Theoretically, the upper bound of time reducible by the proposed approach (i.e. push assets until the main document becomes ready) is:

time_reduced_max = processing_time + 1 RTT

The additional 1 RTT appears if HTML being delivered is small that it is incapable of growing the send window in the pull case. time_reduced_min is obviously zero, when no resource that can be pushed exists.

Cache-aware Server Push

Even in case you have a time window that can be used to push few hundred kilobytes of data, you would definitely not want to waste the bandwidth by pushing responses already cached by the client.

That is why cache-aware server-pusher (CASPER) becomes important.

Initially implemented as an experimental feature in H2O HTTP2 server version 1.5, CASPER tracks the cache state of the web browser using a single Cookie². The cookie contains a fingerprint of all the high-priority asset files being cached by the browser compressed using Golomb-compressed sets. H2O updates the fingerprint every time it serves a high-priority asset file, as well as for determining whether certain asset files should be pushed or not.

It should be noted that the current fingerprint maintained by the cookie is at best a poor estimate of what is being cached by the client. Without a way to peek into the web browser cache, we cannot update the fingerprint stored in the cookie to reflect evictions from the cache². Ideally, web browsers should calculate the fingerprint by itself and send the value to the server. But until then, we have to live with using cookies (or a ServiceWorker-based implementation that would give us freedom in implementing our own cache³) as a hacky workaround.

Benchmark

Let's move on to an experiment to verify if the theory can be applied in practice.

For the purpose, I am using the top page of h2o.examp1e.net. The server (H2O version 1.6.0-beta2 with CASPER enabled; see configuration) is given 50ms simulated latency using tc qdisc, and a web application that returns index.html with 200ms latency is placed behind the server. Google Chrome 46 is used as the test client.

FWIW, the size of the responses being served are as follows:

Figure 2. Size of the Files by Type
File type	Size
index.html	3,619 bytes
blocking assets	319,700 bytes (5 files)
non-blocking assets	415,935 bytes (2 files)

Blocking assets are CSS and JavaScript files that block the critical rendering path (i.e. the files that need to be obtained by the browser before rendering the webpage). Non-blocking assets are asset files that do not block the critical path (e.g. images).

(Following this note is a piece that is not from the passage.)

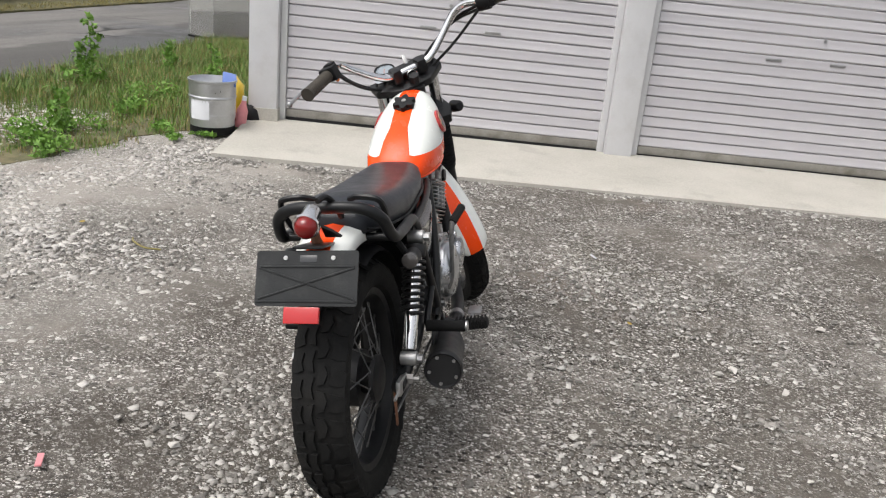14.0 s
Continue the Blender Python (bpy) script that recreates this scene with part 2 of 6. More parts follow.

Next two figures are the charts shown by the Chrome's Developer Tools. In the former, none of the responses were pushed. In the latter, blocking assets were pushed using CASPER.

Figure 3. Chrome Timing Chart without Push

Figure 4. Chrome Timing Chart with Push⁴

As can be seen, both DOMContentLoaded and load events are observed around 230 msec earlier when push is being used; which matches the expectation that we would see an improvement of 200 msec to 250 msec.

Figure 5. Timing Improvements with Push
Event	Without Push (msec)	With Push (msec)	Delta (msec)	Gain
DOMContentLoaded	823	595	228	38%
load	1,010	775	235	30%

Conclusion

As shown in this blogpost, cache-aware server push can be used by a reverse proxy to push assets while waiting for the backend application server to provide dynamically generated content, effectively hiding the processing time of the application server. Or in case of CDN, it can be used to hide the latency between the edge server and the application server.

Considering how common it is the case that the processing time of an web application (or the RTT between an edge server and an application server) is greater than the RTT between the client and the reverse proxy (or the edge server in case of CDN), we can expect cache-aware server push to provide noticeable improvement to web performance in many deployments.

1: in common case where INITCWND is 10 and MSS is around 1,400 bytes, it is possible to send 150 packets in 4 RTT, reaching 210KB in total
2: fortunately, existence of false-positives in the fingerprint is not a big issue, since the client can simply revert to using ordinary GET request in case push is not used
3: ongoing work is explained in HTTP/2 Push を Service Worker + Cache Aware Server Push で効率化したい話 - Block Rockin' Codes
4: Chromes' timing chart shows pushed streams as being fetched when they are actually being adopted after received

EDIT: This blogpost is written as part of the http2 Advent Calendar 2015 (mostly in Japanese).